It’s hardly a secret, more of a golden rule, but someone here has clearly forgotten that comedy has to be funny. Instead, Elise Duran’s adaptation of a Sophie Kinsella chick-lit novel gives us a kind of unromantic noncom, a movie with no believable characters and worrying few laughs.
The heroine is supposed to relatable and real, a hapless, klutzy twentysomething chaotically muddling along, trying to figure out life. The problem is that she’s instantly recognisable from a dozen glittery, pink-jacketed books and romantic films in which female characters drink rosé straight out of the bottle.

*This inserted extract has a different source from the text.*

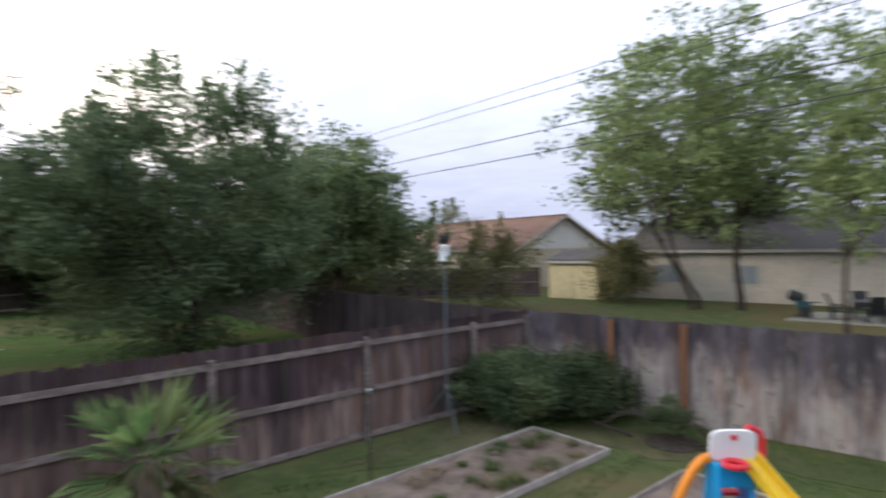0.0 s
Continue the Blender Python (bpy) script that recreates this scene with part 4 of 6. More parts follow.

It begins with a contrived meet-cute when junior marketing exec Emma (Alexandra Daddario) gets bumped up to first class on a flight to New York. During turbulence, believing that she is about to die, Emma spills her guts out to the ridiculously handsome guy sitting next to her (Tyler Hoechlin). In what is supposed to be an endearingly vulnerable rant, she tells him how she hates her job at an organic energy drink company, why her boyfriend isn’t the one, that she’s not sure she’s ever found her G-spot.
The next day, the hot stranger from the plane walks into her office. It turns out he is Jack Harper, the celebrity founder and CEO of her company. (You have to get past the obvious implausibility that she failed to recognise him.) Instead of firing Emma, Jack falls in love with her. But why is he always stepping away to take mysterious calls in whispers? From his waxwork-stiff facial expressions, I wondered if his secret might be that he keeps ex-girlfriends sliced up in a freezer in the garage. The actual revelation really isn’t worth the wait. Can You Keep a Secret? runs out of storyline two-thirds in, collapsing with a sigh like an overproofed soughdough.
• Can You Keep a Secret? is available on digital platforms.